Provide nothing beyond the count of lines that include the string "this".

MATERIAL PROVIDED:
+++

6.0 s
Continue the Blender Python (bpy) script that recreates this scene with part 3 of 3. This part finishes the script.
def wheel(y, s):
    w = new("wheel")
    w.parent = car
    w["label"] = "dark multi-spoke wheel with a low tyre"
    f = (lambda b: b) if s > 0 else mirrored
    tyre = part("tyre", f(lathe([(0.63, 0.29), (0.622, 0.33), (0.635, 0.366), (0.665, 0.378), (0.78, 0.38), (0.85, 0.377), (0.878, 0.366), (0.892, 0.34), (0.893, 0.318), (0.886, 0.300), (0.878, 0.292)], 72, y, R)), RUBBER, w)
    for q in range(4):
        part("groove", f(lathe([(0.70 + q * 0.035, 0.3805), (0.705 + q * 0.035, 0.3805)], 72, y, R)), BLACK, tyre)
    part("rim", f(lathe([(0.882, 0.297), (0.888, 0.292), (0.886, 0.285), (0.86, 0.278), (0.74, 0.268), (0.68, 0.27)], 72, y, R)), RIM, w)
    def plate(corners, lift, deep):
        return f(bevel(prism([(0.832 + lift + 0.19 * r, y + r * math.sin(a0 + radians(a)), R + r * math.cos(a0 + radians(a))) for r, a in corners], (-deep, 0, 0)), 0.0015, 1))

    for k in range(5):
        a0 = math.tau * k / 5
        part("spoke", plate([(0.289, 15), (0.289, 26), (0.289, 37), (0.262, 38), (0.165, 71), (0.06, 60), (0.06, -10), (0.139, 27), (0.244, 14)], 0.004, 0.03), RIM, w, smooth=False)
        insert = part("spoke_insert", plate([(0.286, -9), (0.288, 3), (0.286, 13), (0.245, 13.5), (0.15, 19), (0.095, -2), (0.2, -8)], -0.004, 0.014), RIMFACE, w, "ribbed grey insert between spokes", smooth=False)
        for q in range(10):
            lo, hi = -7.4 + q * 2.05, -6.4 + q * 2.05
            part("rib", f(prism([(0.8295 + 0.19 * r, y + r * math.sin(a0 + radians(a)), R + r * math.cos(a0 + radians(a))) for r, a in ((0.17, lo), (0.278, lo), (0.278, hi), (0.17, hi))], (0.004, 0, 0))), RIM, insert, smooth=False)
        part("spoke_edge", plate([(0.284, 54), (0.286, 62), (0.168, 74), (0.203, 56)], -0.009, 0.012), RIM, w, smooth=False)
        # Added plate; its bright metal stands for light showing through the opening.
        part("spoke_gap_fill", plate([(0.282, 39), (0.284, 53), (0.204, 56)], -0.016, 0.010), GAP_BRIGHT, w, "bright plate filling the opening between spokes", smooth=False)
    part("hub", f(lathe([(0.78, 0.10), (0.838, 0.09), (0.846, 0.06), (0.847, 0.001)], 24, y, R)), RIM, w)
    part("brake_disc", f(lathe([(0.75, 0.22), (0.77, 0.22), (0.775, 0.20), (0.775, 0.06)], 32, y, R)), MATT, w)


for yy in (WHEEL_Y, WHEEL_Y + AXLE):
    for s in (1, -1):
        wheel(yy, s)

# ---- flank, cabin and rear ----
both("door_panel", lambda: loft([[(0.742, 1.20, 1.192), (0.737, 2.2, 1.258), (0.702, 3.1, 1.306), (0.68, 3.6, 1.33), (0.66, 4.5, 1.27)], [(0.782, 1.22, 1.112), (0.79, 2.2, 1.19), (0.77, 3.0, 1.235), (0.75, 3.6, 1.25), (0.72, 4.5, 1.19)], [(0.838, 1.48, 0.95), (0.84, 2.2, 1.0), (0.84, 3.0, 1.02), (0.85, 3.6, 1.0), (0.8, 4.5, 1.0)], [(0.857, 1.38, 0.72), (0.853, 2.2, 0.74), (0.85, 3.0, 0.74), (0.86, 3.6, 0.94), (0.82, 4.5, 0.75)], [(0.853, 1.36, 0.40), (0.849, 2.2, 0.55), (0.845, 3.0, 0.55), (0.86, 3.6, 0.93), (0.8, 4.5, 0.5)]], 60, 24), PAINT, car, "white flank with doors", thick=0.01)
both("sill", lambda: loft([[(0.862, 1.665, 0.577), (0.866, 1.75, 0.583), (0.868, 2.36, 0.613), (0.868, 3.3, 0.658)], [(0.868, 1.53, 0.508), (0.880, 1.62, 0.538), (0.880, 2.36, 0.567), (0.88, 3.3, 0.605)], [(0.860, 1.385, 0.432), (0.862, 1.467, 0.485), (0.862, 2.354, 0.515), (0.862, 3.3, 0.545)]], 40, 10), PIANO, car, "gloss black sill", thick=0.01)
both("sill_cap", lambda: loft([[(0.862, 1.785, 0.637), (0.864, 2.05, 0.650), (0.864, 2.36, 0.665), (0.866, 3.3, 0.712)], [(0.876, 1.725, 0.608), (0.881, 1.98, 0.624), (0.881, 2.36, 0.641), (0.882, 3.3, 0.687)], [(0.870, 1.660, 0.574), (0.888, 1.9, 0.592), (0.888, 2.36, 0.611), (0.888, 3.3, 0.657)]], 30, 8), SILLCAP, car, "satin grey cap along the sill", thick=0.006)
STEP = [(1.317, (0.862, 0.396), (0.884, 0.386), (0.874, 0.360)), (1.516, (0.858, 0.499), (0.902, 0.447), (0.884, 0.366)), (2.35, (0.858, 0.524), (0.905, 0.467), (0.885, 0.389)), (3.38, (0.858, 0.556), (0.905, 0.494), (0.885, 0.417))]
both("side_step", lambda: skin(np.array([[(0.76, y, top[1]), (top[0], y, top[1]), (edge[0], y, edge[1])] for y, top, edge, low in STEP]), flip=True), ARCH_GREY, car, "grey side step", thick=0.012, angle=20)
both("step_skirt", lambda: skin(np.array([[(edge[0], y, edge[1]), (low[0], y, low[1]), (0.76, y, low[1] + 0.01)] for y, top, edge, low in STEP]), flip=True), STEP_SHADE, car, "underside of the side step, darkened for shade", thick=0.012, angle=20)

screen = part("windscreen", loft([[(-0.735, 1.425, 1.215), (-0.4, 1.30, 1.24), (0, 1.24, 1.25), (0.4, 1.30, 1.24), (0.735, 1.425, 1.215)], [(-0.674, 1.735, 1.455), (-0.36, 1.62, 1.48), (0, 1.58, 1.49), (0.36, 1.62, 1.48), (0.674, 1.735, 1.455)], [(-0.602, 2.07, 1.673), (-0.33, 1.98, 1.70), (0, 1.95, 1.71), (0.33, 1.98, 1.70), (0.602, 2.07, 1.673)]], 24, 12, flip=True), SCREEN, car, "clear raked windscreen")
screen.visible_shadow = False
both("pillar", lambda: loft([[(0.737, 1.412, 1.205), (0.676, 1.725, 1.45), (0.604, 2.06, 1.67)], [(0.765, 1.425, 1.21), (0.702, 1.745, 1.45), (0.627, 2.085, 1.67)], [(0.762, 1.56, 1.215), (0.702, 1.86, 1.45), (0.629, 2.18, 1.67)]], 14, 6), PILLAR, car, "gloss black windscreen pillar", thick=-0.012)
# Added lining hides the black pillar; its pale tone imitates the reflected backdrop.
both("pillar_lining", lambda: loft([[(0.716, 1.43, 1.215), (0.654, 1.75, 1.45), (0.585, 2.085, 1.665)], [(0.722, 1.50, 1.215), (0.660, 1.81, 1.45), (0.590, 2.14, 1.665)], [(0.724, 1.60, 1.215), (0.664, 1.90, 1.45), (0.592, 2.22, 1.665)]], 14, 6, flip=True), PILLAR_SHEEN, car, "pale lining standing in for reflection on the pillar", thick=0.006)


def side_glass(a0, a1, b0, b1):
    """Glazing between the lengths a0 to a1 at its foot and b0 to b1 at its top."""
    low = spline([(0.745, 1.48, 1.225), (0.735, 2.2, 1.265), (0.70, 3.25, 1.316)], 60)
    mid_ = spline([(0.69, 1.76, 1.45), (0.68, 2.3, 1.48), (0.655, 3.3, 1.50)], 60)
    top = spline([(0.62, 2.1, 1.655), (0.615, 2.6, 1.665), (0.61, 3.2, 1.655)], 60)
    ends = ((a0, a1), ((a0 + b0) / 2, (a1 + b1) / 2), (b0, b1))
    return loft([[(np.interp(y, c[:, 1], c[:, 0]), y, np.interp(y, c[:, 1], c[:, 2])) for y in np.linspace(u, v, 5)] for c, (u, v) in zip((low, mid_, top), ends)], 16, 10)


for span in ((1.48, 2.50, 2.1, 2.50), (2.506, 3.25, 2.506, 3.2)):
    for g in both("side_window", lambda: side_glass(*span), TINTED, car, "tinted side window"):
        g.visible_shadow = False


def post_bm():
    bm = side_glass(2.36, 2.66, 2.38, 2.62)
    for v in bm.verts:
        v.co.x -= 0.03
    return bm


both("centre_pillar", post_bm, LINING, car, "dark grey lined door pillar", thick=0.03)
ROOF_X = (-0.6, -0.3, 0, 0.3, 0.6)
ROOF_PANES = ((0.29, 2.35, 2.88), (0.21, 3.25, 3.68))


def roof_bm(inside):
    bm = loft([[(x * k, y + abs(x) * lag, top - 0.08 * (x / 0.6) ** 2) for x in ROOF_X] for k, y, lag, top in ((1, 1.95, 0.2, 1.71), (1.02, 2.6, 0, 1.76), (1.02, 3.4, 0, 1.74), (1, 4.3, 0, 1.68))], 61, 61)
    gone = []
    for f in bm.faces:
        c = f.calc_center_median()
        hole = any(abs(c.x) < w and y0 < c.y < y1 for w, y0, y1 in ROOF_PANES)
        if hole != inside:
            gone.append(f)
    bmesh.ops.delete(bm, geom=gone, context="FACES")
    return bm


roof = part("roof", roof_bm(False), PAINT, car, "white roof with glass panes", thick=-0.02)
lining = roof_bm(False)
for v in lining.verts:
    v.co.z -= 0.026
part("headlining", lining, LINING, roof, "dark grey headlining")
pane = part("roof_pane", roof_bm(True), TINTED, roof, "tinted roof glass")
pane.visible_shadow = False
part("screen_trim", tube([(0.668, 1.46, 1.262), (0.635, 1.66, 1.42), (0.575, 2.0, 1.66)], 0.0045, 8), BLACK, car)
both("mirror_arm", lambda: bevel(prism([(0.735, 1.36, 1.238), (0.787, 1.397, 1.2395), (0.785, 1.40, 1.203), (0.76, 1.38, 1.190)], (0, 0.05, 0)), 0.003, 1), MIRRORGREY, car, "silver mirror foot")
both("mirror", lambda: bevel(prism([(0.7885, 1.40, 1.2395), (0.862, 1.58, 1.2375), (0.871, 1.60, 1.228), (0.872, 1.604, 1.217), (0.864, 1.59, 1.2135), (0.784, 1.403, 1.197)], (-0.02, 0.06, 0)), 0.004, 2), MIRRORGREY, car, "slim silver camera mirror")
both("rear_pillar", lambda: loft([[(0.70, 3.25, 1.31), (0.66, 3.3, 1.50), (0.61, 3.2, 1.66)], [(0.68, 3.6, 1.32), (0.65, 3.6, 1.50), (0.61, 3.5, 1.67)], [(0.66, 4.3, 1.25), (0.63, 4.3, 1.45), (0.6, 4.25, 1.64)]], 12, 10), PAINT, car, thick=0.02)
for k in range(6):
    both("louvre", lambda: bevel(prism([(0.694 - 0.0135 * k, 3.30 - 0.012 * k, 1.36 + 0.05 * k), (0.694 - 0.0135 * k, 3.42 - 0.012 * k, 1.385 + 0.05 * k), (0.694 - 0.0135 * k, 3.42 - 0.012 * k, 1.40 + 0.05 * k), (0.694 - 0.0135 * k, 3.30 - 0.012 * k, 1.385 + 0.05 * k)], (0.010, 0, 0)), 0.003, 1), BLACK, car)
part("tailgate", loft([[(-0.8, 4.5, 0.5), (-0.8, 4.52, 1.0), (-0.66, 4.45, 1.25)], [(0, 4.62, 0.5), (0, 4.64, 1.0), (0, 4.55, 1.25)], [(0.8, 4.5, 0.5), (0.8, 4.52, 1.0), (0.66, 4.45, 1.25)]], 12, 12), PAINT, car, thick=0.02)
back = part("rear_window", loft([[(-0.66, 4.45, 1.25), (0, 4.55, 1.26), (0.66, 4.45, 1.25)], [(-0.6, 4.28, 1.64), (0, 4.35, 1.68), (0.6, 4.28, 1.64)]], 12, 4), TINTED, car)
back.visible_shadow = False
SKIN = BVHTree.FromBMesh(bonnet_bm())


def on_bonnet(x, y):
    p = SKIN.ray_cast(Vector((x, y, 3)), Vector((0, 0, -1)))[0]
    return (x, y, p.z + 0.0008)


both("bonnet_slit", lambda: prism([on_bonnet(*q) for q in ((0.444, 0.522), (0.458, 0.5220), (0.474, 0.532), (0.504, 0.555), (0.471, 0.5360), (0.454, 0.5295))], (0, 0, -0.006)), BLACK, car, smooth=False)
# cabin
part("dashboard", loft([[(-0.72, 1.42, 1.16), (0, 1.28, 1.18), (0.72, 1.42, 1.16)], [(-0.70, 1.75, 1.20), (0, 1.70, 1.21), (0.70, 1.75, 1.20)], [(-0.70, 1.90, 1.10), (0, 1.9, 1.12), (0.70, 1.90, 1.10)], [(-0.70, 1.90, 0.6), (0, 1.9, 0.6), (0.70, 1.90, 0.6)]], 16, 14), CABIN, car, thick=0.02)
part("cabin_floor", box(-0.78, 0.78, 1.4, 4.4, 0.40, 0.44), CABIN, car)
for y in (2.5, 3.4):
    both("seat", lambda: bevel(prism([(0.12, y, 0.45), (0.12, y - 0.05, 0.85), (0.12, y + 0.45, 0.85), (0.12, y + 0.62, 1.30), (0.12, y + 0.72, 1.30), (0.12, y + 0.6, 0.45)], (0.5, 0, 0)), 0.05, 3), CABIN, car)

+++

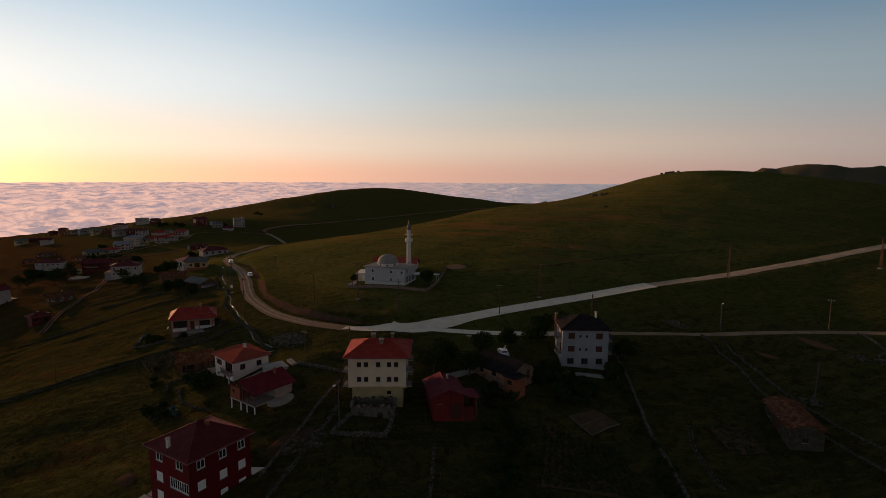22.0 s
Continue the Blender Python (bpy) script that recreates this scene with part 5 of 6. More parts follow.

+++

SOLUTION TO THE PROBLEM: 2